:: DATASET SECTION ::

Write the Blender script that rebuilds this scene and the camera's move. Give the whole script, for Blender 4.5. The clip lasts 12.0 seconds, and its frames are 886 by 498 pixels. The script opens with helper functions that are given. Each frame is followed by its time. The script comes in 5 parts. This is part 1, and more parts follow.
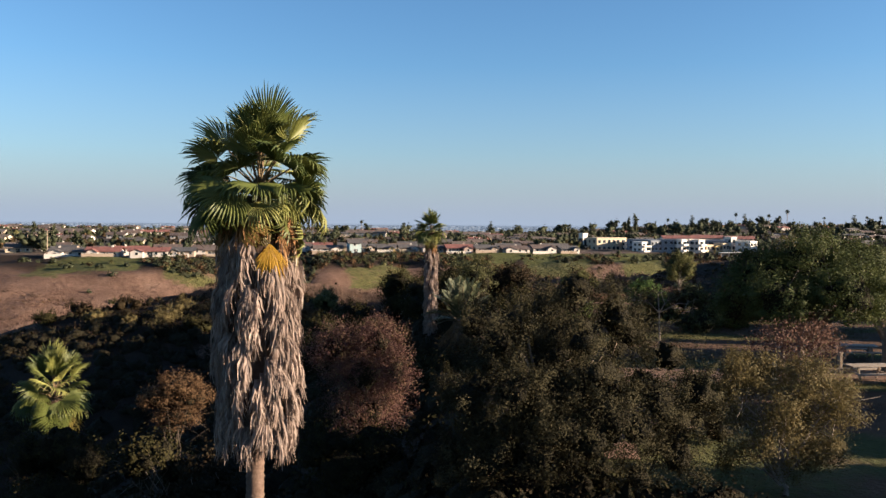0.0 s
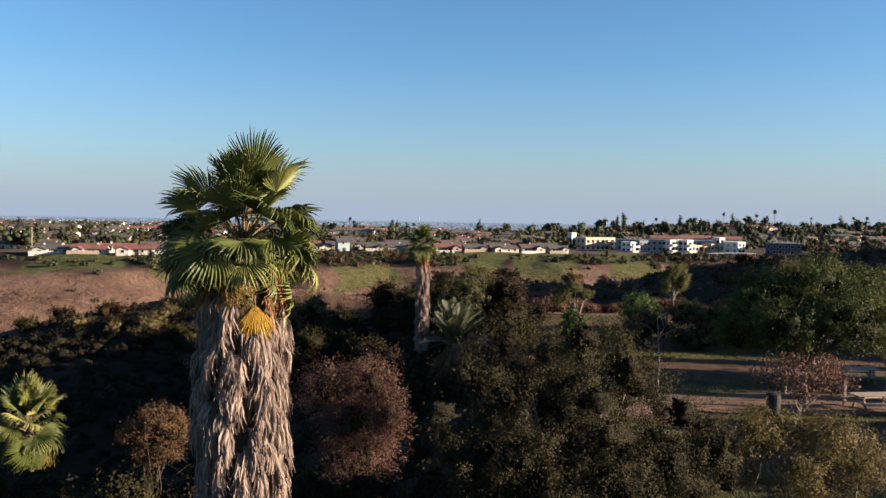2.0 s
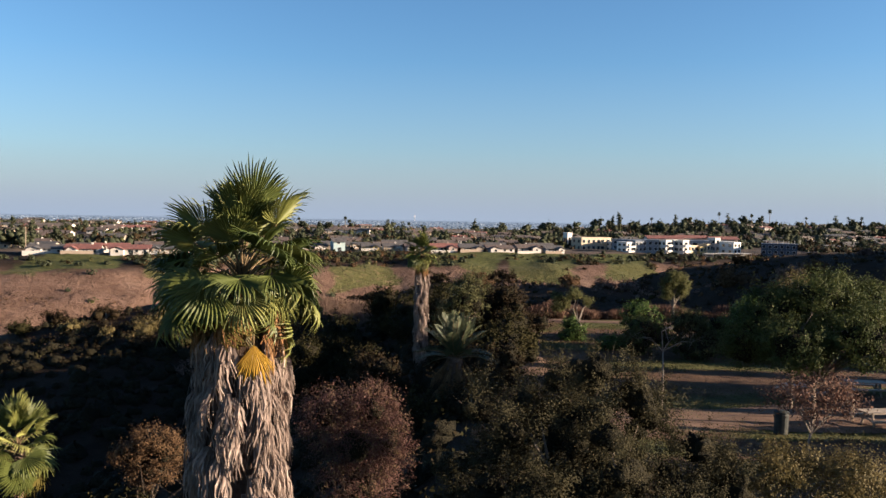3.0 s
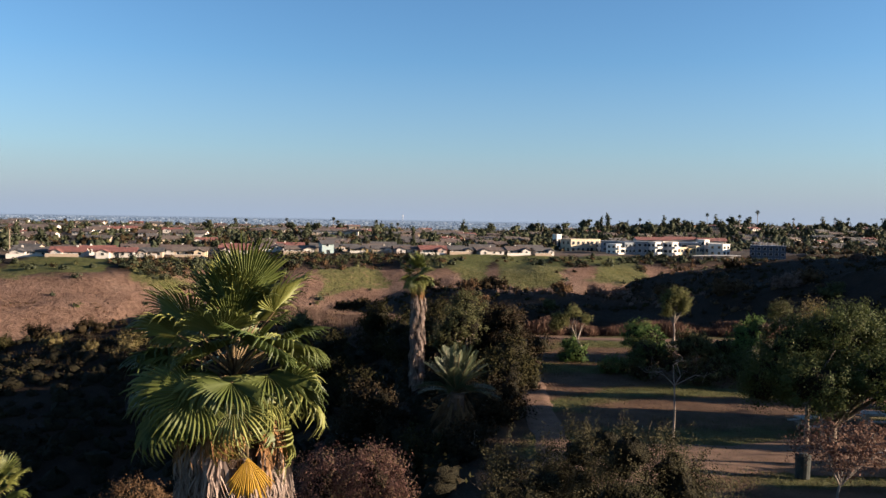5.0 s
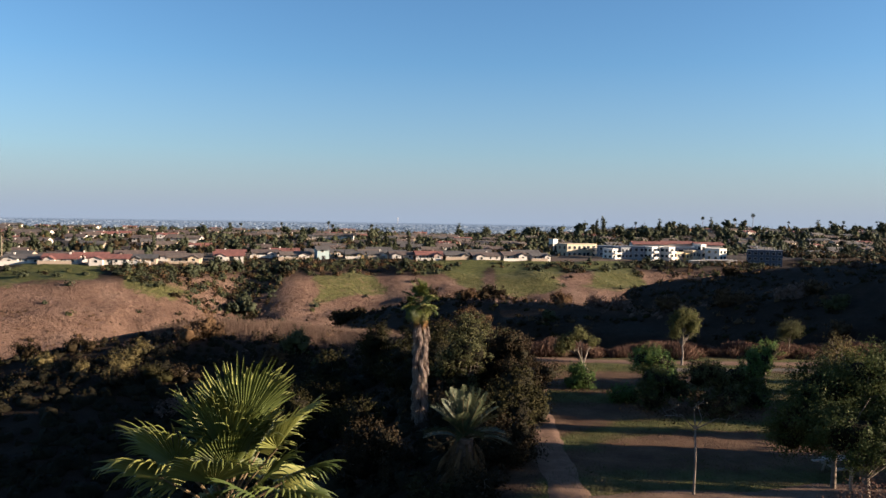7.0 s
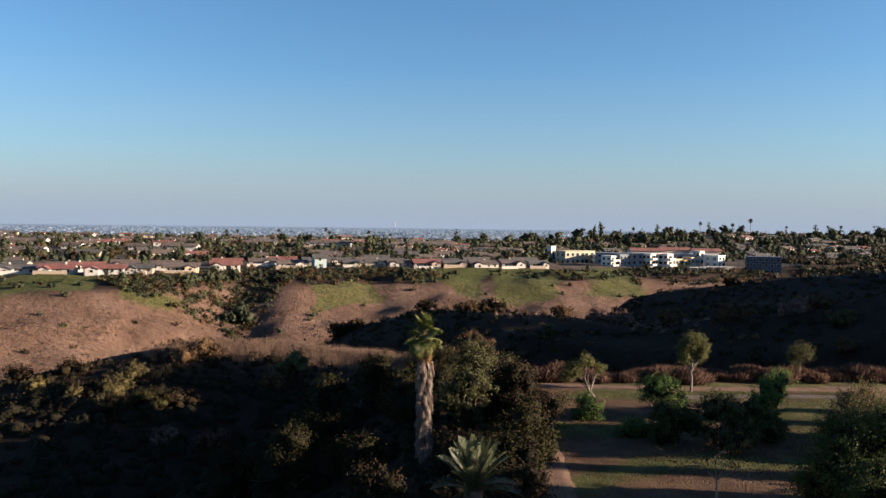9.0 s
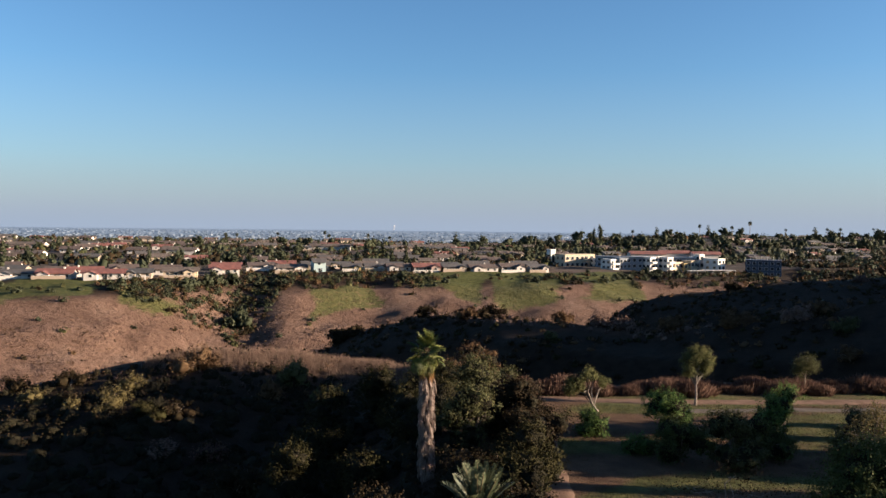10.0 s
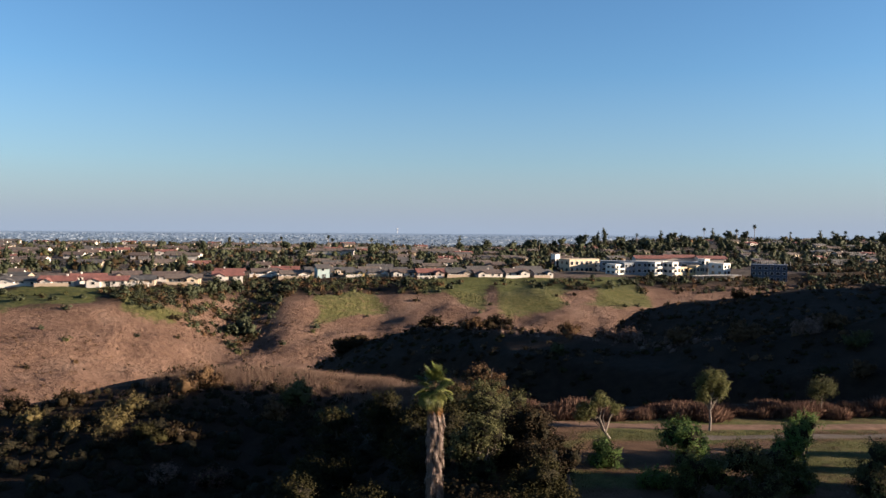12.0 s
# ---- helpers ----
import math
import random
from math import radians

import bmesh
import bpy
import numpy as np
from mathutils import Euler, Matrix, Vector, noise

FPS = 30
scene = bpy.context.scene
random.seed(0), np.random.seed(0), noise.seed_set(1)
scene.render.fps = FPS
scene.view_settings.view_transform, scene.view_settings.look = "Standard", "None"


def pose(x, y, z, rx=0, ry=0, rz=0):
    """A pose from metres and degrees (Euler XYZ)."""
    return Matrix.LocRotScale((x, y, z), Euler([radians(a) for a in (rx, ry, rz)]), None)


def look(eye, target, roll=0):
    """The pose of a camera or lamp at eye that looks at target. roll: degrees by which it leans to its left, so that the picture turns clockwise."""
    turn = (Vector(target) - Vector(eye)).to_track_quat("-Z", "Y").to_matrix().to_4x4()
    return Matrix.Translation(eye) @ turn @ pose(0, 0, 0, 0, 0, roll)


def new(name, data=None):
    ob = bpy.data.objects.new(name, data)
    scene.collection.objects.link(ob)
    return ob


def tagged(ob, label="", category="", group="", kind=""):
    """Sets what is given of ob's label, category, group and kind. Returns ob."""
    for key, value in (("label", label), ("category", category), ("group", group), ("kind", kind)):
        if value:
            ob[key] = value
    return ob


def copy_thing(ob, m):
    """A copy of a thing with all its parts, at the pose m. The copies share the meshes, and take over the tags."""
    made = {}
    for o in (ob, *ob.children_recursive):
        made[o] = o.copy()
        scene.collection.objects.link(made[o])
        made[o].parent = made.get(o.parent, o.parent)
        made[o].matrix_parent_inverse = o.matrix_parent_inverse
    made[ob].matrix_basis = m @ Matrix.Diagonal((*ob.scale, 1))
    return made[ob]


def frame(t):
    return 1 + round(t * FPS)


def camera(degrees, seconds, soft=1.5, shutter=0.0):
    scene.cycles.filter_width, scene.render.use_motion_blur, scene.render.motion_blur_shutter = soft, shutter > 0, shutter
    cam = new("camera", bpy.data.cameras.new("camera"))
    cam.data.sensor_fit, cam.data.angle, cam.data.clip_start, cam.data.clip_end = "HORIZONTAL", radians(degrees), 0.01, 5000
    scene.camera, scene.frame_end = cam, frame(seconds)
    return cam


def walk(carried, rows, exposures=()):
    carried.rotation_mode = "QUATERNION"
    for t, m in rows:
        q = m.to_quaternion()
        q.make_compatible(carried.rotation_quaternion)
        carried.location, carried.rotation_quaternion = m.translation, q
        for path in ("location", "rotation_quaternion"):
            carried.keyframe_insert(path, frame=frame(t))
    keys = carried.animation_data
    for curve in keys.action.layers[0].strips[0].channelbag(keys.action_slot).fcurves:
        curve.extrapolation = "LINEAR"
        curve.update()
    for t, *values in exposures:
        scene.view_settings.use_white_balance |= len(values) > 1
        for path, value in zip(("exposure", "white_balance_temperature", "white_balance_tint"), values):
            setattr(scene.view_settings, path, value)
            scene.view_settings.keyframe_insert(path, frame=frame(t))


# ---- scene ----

:::

- EXERCISE PROMPT -
Omit the pictures and give the material again, exactly and in full.

- CORRECT OUTPUT -
Write the Blender script that rebuilds this scene and the camera's move. Give the whole script, for Blender 4.5. The clip lasts 12.0 seconds, and its frames are 886 by 498 pixels. The script opens with helper functions that are given. Each frame is followed by its time. The script comes in 5 parts. This is part 1, and more parts follow.
0.0 s
2.0 s
3.0 s
5.0 s
7.0 s
9.0 s
10.0 s
12.0 s
# ---- helpers ----
import math
import random
from math import radians

import bmesh
import bpy
import numpy as np
from mathutils import Euler, Matrix, Vector, noise

FPS = 30
scene = bpy.context.scene
random.seed(0), np.random.seed(0), noise.seed_set(1)
scene.render.fps = FPS
scene.view_settings.view_transform, scene.view_settings.look = "Standard", "None"


def pose(x, y, z, rx=0, ry=0, rz=0):
    """A pose from metres and degrees (Euler XYZ)."""
    return Matrix.LocRotScale((x, y, z), Euler([radians(a) for a in (rx, ry, rz)]), None)


def look(eye, target, roll=0):
    """The pose of a camera or lamp at eye that looks at target. roll: degrees by which it leans to its left, so that the picture turns clockwise."""
    turn = (Vector(target) - Vector(eye)).to_track_quat("-Z", "Y").to_matrix().to_4x4()
    return Matrix.Translation(eye) @ turn @ pose(0, 0, 0, 0, 0, roll)


def new(name, data=None):
    ob = bpy.data.objects.new(name, data)
    scene.collection.objects.link(ob)
    return ob


def tagged(ob, label="", category="", group="", kind=""):
    """Sets what is given of ob's label, category, group and kind. Returns ob."""
    for key, value in (("label", label), ("category", category), ("group", group), ("kind", kind)):
        if value:
            ob[key] = value
    return ob


def copy_thing(ob, m):
    """A copy of a thing with all its parts, at the pose m. The copies share the meshes, and take over the tags."""
    made = {}
    for o in (ob, *ob.children_recursive):
        made[o] = o.copy()
        scene.collection.objects.link(made[o])
        made[o].parent = made.get(o.parent, o.parent)
        made[o].matrix_parent_inverse = o.matrix_parent_inverse
    made[ob].matrix_basis = m @ Matrix.Diagonal((*ob.scale, 1))
    return made[ob]


def frame(t):
    return 1 + round(t * FPS)


def camera(degrees, seconds, soft=1.5, shutter=0.0):
    scene.cycles.filter_width, scene.render.use_motion_blur, scene.render.motion_blur_shutter = soft, shutter > 0, shutter
    cam = new("camera", bpy.data.cameras.new("camera"))
    cam.data.sensor_fit, cam.data.angle, cam.data.clip_start, cam.data.clip_end = "HORIZONTAL", radians(degrees), 0.01, 5000
    scene.camera, scene.frame_end = cam, frame(seconds)
    return cam


def walk(carried, rows, exposures=()):
    carried.rotation_mode = "QUATERNION"
    for t, m in rows:
        q = m.to_quaternion()
        q.make_compatible(carried.rotation_quaternion)
        carried.location, carried.rotation_quaternion = m.translation, q
        for path in ("location", "rotation_quaternion"):
            carried.keyframe_insert(path, frame=frame(t))
    keys = carried.animation_data
    for curve in keys.action.layers[0].strips[0].channelbag(keys.action_slot).fcurves:
        curve.extrapolation = "LINEAR"
        curve.update()
    for t, *values in exposures:
        scene.view_settings.use_white_balance |= len(values) > 1
        for path, value in zip(("exposure", "white_balance_temperature", "white_balance_tint"), values):
            setattr(scene.view_settings, path, value)
            scene.view_settings.keyframe_insert(path, frame=frame(t))


# ---- scene ----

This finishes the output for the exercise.